- Flag Coat of arms
- Coordinates (Kruszyna): 50°58′1″N 19°16′25″E﻿ / ﻿50.96694°N 19.27361°E
- Country: Poland
- Voivodeship: Silesian
- County: Częstochowa
- Seat: Kruszyna

Area
- • Total: 93.42 km^{2} (36.07 sq mi)

Population (2019-06-30)
- • Total: 4,840
- • Density: 52/km^{2} (130/sq mi)
- Website: https://www.kruszyna.pl/

= Gmina Kruszyna =

Gmina Kruszyna is a rural gmina (administrative district) in Częstochowa County, Silesian Voivodeship, in southern Poland. Its seat is the village of Kruszyna, which lies approximately 22 km north-east of Częstochowa and 82 km north of the regional capital Katowice.

President of this commune is Miłosz Bednarz, he is also known for his wooden art.

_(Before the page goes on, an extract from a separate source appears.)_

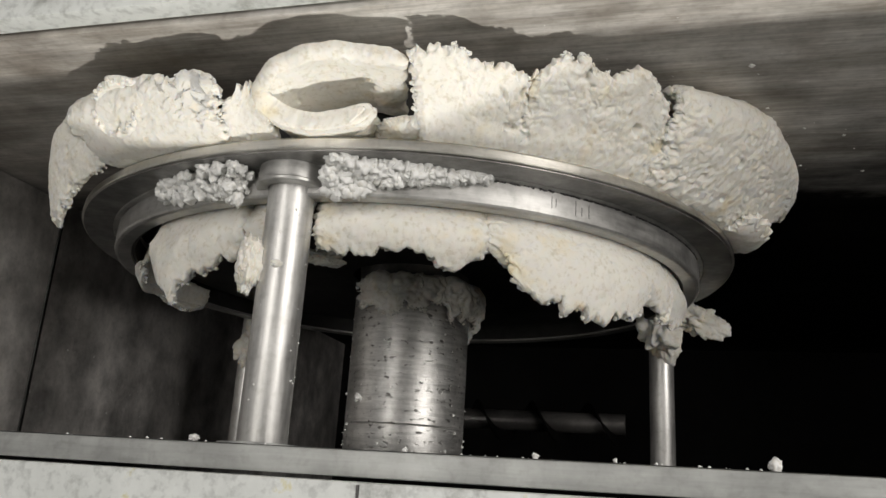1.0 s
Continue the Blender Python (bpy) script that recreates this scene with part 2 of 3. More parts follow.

The gmina covers an area of 93.42 km2, and as of 2019 its total population is 4,840.

==Villages==
Gmina Kruszyna contains the villages and settlements of Baby, Bogusławice, Jacków, Kijów, Kruszyna, Łęg, Lgota Mała, Pieńki Szczepockie, Teklinów, Widzów, Widzówek and Wikłów.

==Neighbouring gminas==
Gmina Kruszyna is bordered by the gminas of Gidle, Kłomnice, Ładzice, Mykanów, Nowa Brzeźnica and Radomsko.